- Location: Northern Administration District, Saskatchewan
- Coordinates: 59°37′01″N 108°32′03″W﻿ / ﻿59.61694°N 108.53417°W
- Part of: Mackenzie River drainage basin
- Primary inflows: Fredette River
- River sources: Canadian Shield
- Primary outflows: Fredette River
- Basin countries: Canada
- Surface area: 567.4 ha (1,402 acres)
- Max. depth: 38.1 m (125 ft)
- Shore length^{1}: 26 km (16 mi)
- Surface elevation: 318 m (1,043 ft)
- Islands: Dewar Island;
- Settlements: None

= Fredette Lake =

Lake in Saskatchewan, Canada

Fredette Lake is a remote northern lake in the Canadian province of Saskatchewan. It is along the course of Fredette River, about 6.5 km north-east of Uranium City. Uranium City sits at the mouth of Fredette River on Martin Lake. Fredette Lake has several islands, the largest of which is Dewar Island.
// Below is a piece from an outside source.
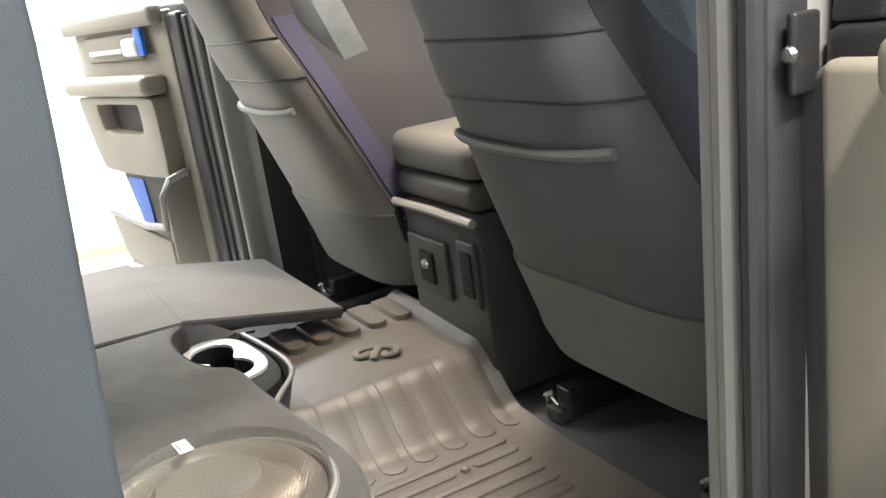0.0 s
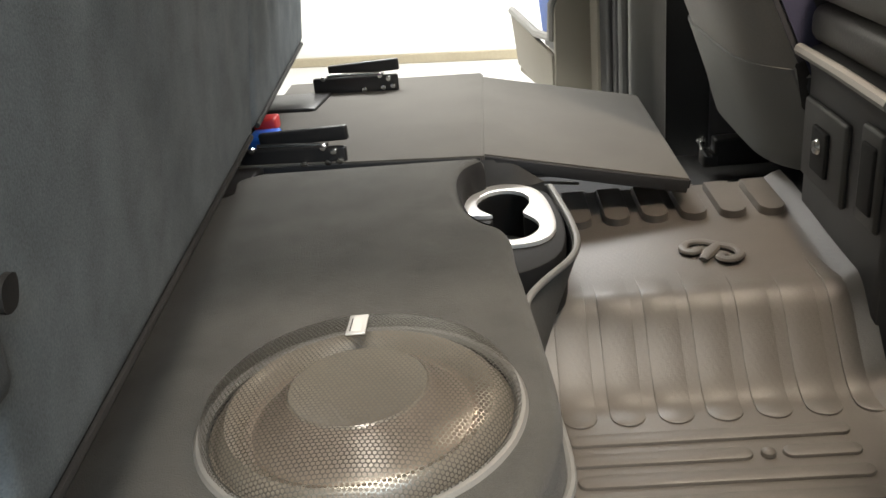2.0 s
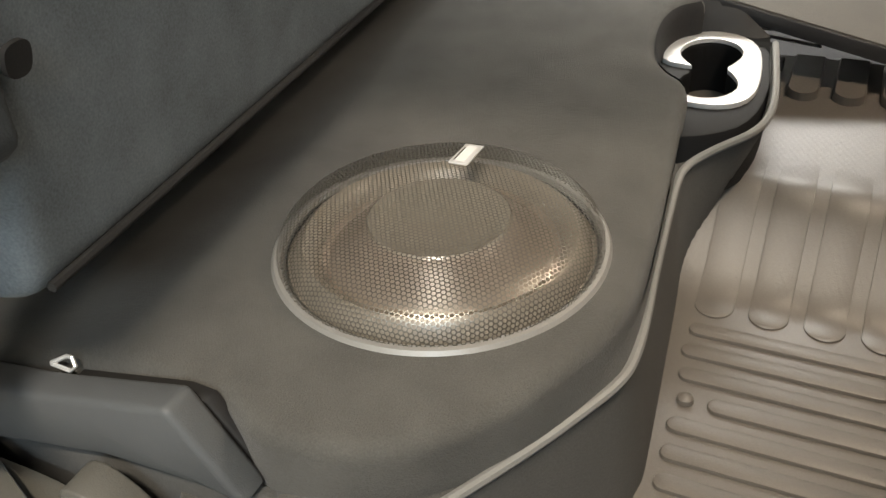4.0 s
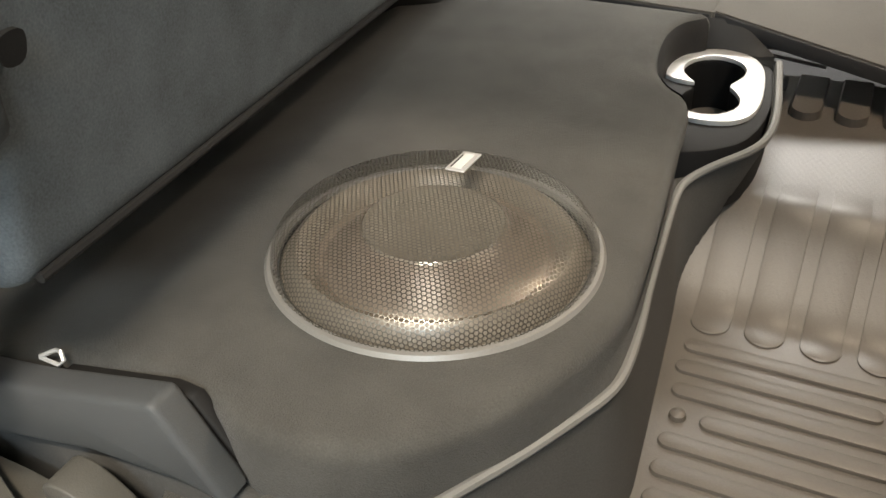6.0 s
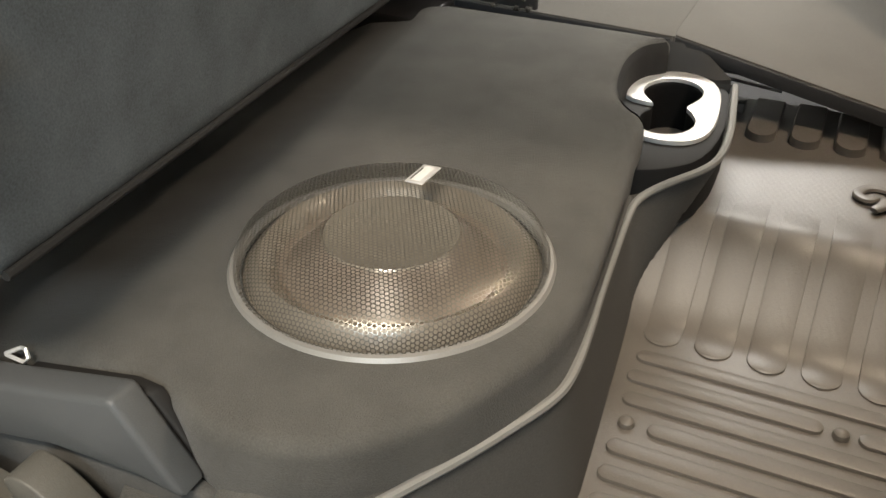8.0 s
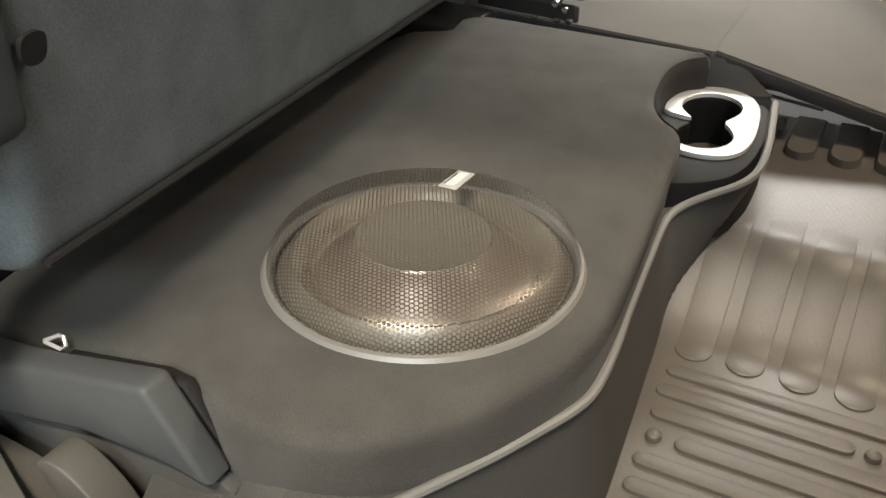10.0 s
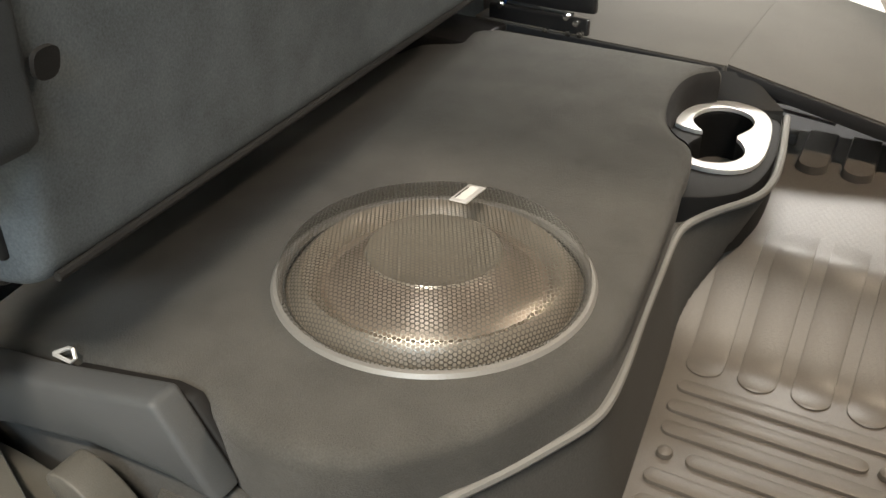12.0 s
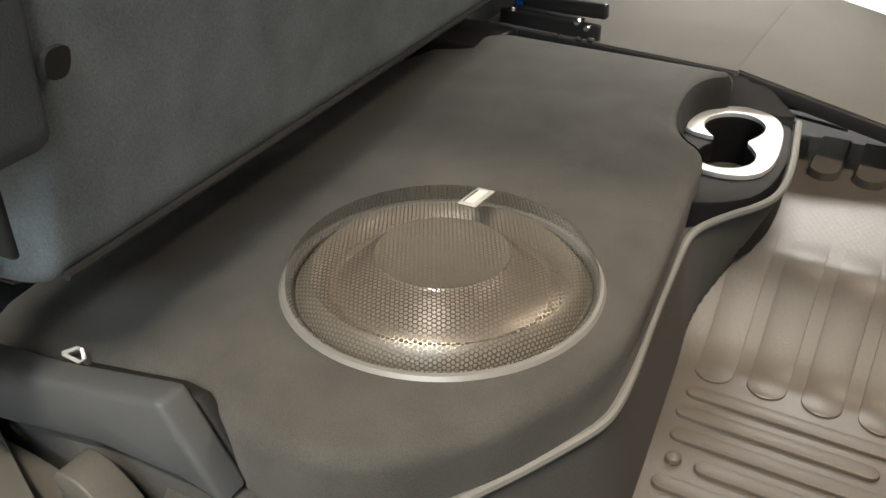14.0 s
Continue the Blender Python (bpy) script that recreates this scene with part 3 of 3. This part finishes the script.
# ---------------------------------------------------------------- folding load floor
load = thing("load_floor", "grey carpeted folding load floor panel", "load floor")
EDGETURN = Matrix.Translation((-0.0815, 0.388, 0)) @ Matrix.Rotation(radians(-6.2), 4, "Z") @ Matrix.Translation((0.0815, -0.388, 0))
part("panel", prism([(-0.0815, 0.388), (-0.0815, 0.935), (-0.5, 0.98), (-0.5, 0.433)], "z", 0.222, 0.24, 0.0015), PLATFORM, load)
flap = rounded(0.0, 0.325, 0.395, 0.9, -0.016, 0, 0.0015)
FLAPPOSE = pose(-0.079, 0, 0.24, 0, 12, 0)
part("flap", moved(flap, FLAPPOSE), PLATFORM, load)
part("edge_binding", moved(rounded(-0.44, -0.084, 0.3845, 0.3905, 0.214, 0.2365, 0.002), EDGETURN), SEAL, load)
part("edge_binding", moved(rounded(0.0, 0.325, 0.3915, 0.3975, -0.024, -0.003, 0.002), FLAPPOSE), SEAL, load)
part("hinge_joint", rounded(-0.083, -0.078, 0.39, 0.925, 0.226, 0.239, 0.001), PLATFORM, load)
part("front_binding", moved(rounded(0.3255, 0.3285, 0.395, 0.9, -0.017, -0.003, 0.001), FLAPPOSE), SEAL, load)
# Matte black bar fills the gap to the box, standing for its shade
part("edge_gap", moved(rounded(-0.44, -0.086, 0.36, 0.384, 0.16, 0.228, 0.002), EDGETURN), MATTEBLACK, load)

load.location = (0.009, 0.006, -0.006)
LOADTURN = load.matrix_basis @ EDGETURN

# ---------------------------------------------------------------- rear seats, folded up


def rear_bench(name, y0, y1, b0, b1, label, flap):
    ob = thing(name, label, "bench seat", "folded rear seats")
    prof = [(-0.382, 0.375), (-0.388, 0.332), (-0.44, 0.318), (-0.54, 0.32), (-0.575, 0.37), (-0.5, 0.8), (-0.48, 0.86), (-0.352, 0.86), (-0.325, 0.81)]
    bm = prism([(p.x, p.y) for p in chaikin(prof, 3)], "y", y0, y1)
    ends = [e for e in bm.edges if abs(e.verts[0].co.y - e.verts[1].co.y) < 1e-5 and len(e.link_faces) == 2]
    bmesh.ops.bevel(bm, geom=ends, offset=0.012, segments=3, affect="EDGES", profile=0.5)
    for y in lin(y0 + 0.02, y1 - 0.02, 60):
        bmesh.ops.bisect_plane(bm, geom=bm.verts[:] + bm.edges[:] + bm.faces[:], plane_co=(0, y, 0), plane_no=(0, 1, 0))
    for v in bm.verts:
        if v.co.x > -0.42 and v.co.z > 0.36:
            k = smooth(0.36, 0.5, v.co.z)
            v.co.x += k * (0.0025 * math.sin(v.co.y * 41 + 3 * v.co.z) * smooth(-0.15, 0.2, v.co.y) + 0.002 * math.sin(v.co.y * 11 + 7 * v.co.z) - 0.004 * math.exp(-((v.co.y + 0.16) / 0.02) ** 2) * 0.4)
    part("cushion", bm, FABRIC, ob)
    part("piping", tube([(-0.389, y, 0.336) for y in lin(y0 + 0.012, y1 - 0.012, 12)], 0.0042, 8), MATTEBLACK, ob, "black piping along the lower edge")
    part("cushion_frame", rounded(-0.55, -0.46, y0 + 0.02, y1 - 0.02, 0.3, 0.34, 0.006), BLACK, ob)
    part("backrest", rounded(-0.77, -0.62, b0, b1, 0.2, 0.95, 0.04), FABRIC, ob)
    if flap:
        prof = [(-0.378, 0.45), (-0.378, 0.42), (-0.43, 0.405), (-0.5, 0.45), (-0.47, 0.85), (-0.375, 0.85), (-0.35, 0.82)]
        bm = moved(prism([(p.x, p.y) for p in chaikin(prof, 2)], "y", y0 - 0.075, y0 + 0.012), Matrix.Translation((0.016, 0, 0.02)))
        ends = [e for e in bm.edges if abs(e.verts[0].co.y - e.verts[1].co.y) < 1e-5 and len(e.link_faces) == 2]
        bmesh.ops.bevel(bm, geom=ends, offset=0.009, segments=3, affect="EDGES", profile=0.5)
        part("side_bolster", bm, STRAPCLOTH, ob, "paler blue-grey side bolster")
        # Matte black pieces stand for the shade in the hole below the bolster
        part("hole_plate", rounded(-0.462, -0.415, y0 - 0.006, y0 + 0.01, 0.35, 0.445, 0.004), MATTEBLACK, ob)
        part("hole_block", rounded(-0.53, -0.462, y0 - 0.07, y0 - 0.004, 0.25, 0.44, 0.006), MATTEBLACK, ob)
        part("bolt", rounded(-0.445, -0.432, y0 - 0.024, y0 - 0.012, 0.333, 0.352, 0.004), STEEL, ob)
        arch_shape = [(p.x, p.y) for p in chaikin([(-0.009, -0.012), (-0.01, 0.006), (-0.006, 0.013), (0.006, 0.013), (0.01, 0.006), (0.007, -0.014)], 2)]
        part("pull_slot", moved(prism(arch_shape, "x", -0.003, 0.0008), pose(-0.3575, y0 + 0.021, 0.493, 0, 9, 0) @ Matrix.Diagonal((1, 1.1, 0.8, 1))), HOUSING, ob)
    return ob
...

Dewar Island is named after Francis Irving Dewar.

Since all of the northern mining operations are downstream of Fredette Lake, it is commonly used as a reference site to determine normal background levels when studying other surrounding areas near Uranium City.

== Fish species ==
Fish commonly found in Fredette Lake include lake trout and lake whitefish.